Not only is it false advertising. It is despicable, and it must stop.
Signed,
Mike D. Jones
UPDATE 3:
lineatus down stream has an interesting suggestion (Thanks, lineatus!). FB may be finding people with the same name as your friend, who HAS liked the product/company in question. So, technically, I suppose they'd be covering their ass. But the end result is the same since their goal is the endorsement of the product/company by someone you do (or think you do) know.
UPDATE 2:
Some commentors have suggested hacked accounts, or wondered why you wouldn't know if you were liking something. As a web developer by profession, it's much easier than that. Facebook knows the power of recommended products. It's a well-known marketing dynamic that people will consider products that are recommended by people they know. Facebook is merely tapping into that dynamic for these ads, and by doing so you're more likely to investigate a "liked" product or company. They don't have to do anything to your account or modify your recorded "likes". They just have to know who your friends' names are and use that data in their ads.
Update 1: Wow! Thanks for the Reclist everyone!

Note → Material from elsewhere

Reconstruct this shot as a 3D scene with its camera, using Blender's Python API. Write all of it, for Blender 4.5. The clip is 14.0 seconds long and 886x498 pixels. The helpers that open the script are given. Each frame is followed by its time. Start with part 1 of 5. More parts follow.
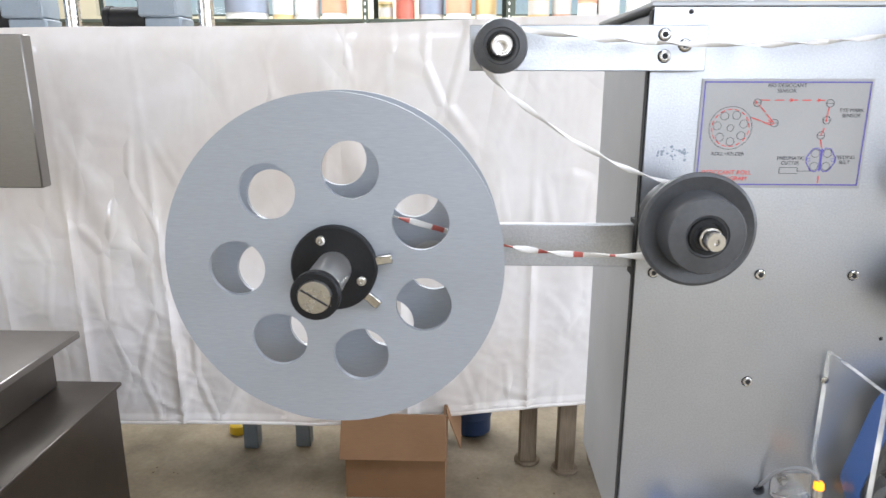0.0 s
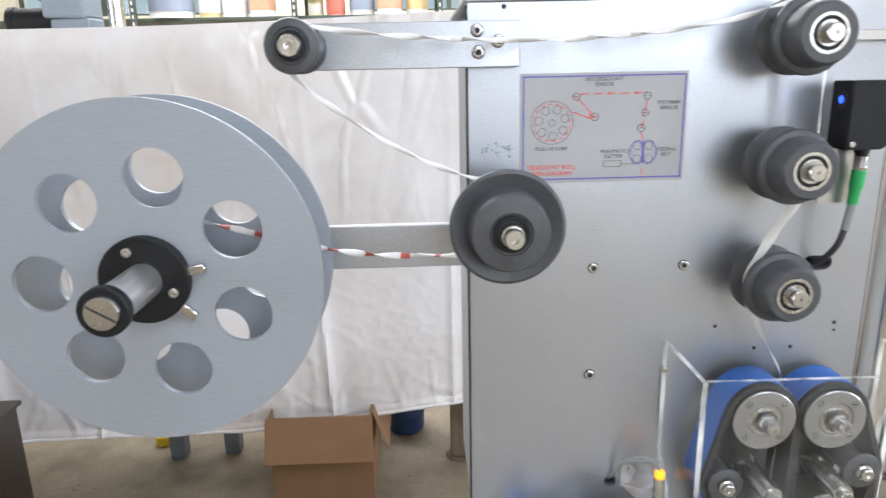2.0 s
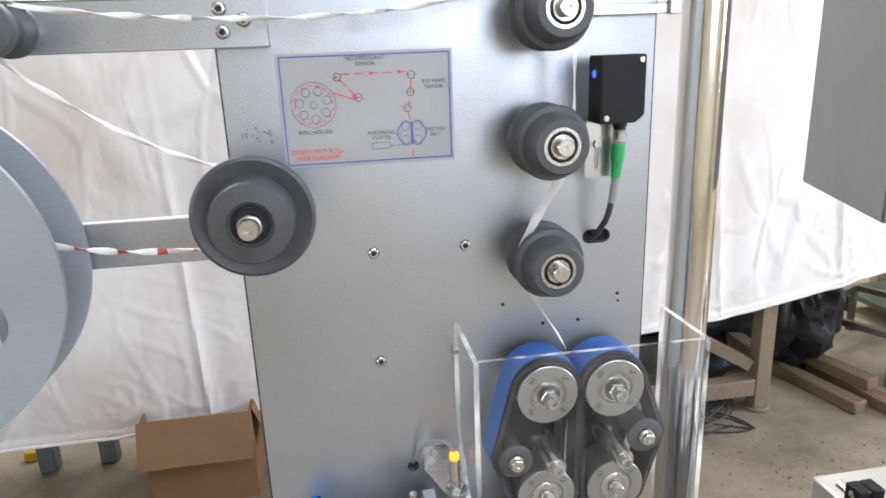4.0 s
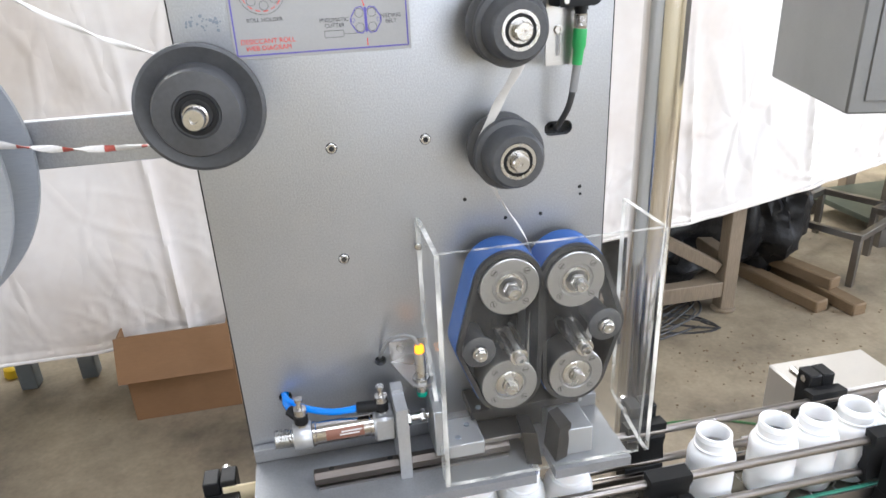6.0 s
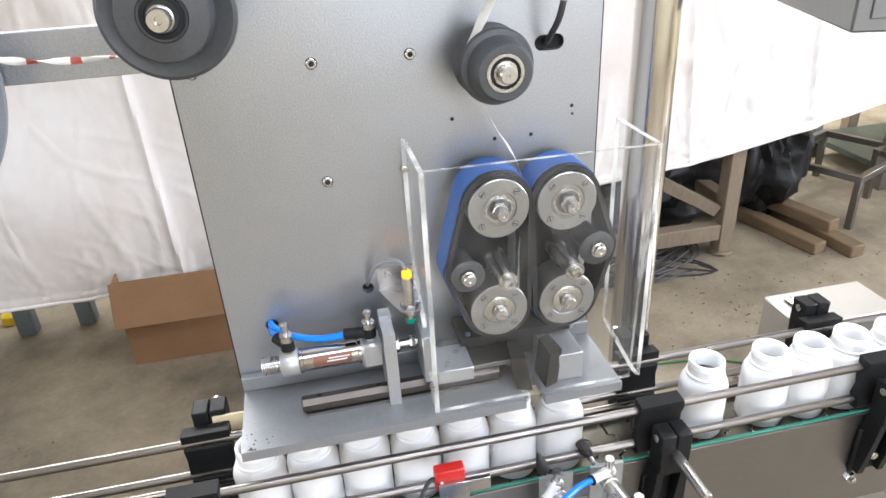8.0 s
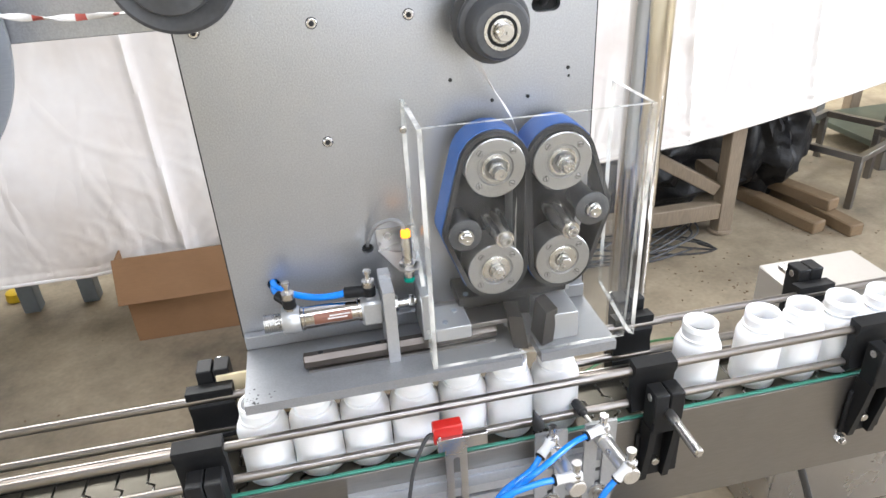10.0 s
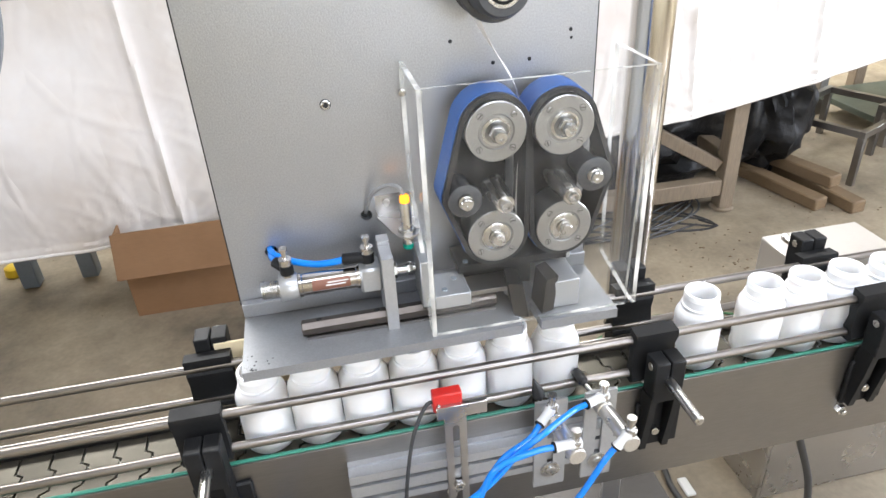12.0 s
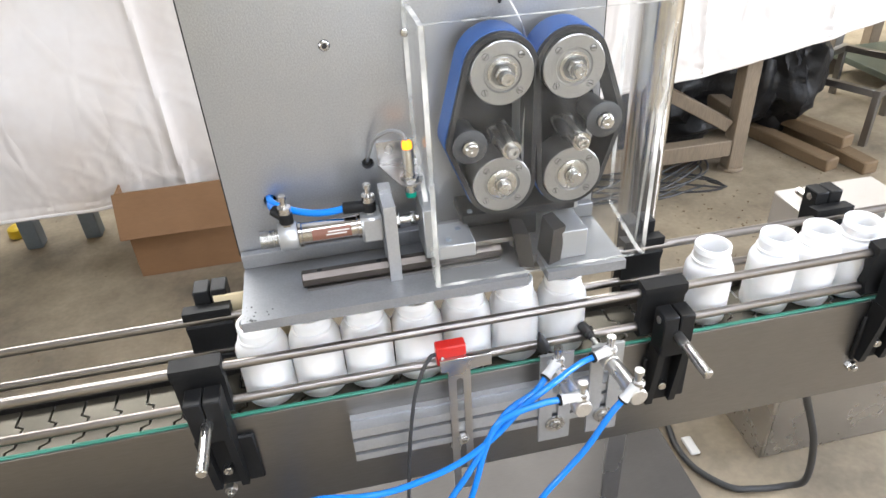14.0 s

As some people point out in the comments. Despite its behavior, FB is still a useful tool for many of us. I feel like I need to do something, though, so each day I'm going to post to my page the names of friends with sponsored likes and see how many of them are legit. I'm also going to encourage my friends to do the same. If we take away the power that "endorsements" have on these ads by showing them to be a fraud, then they won't be of any use to FB.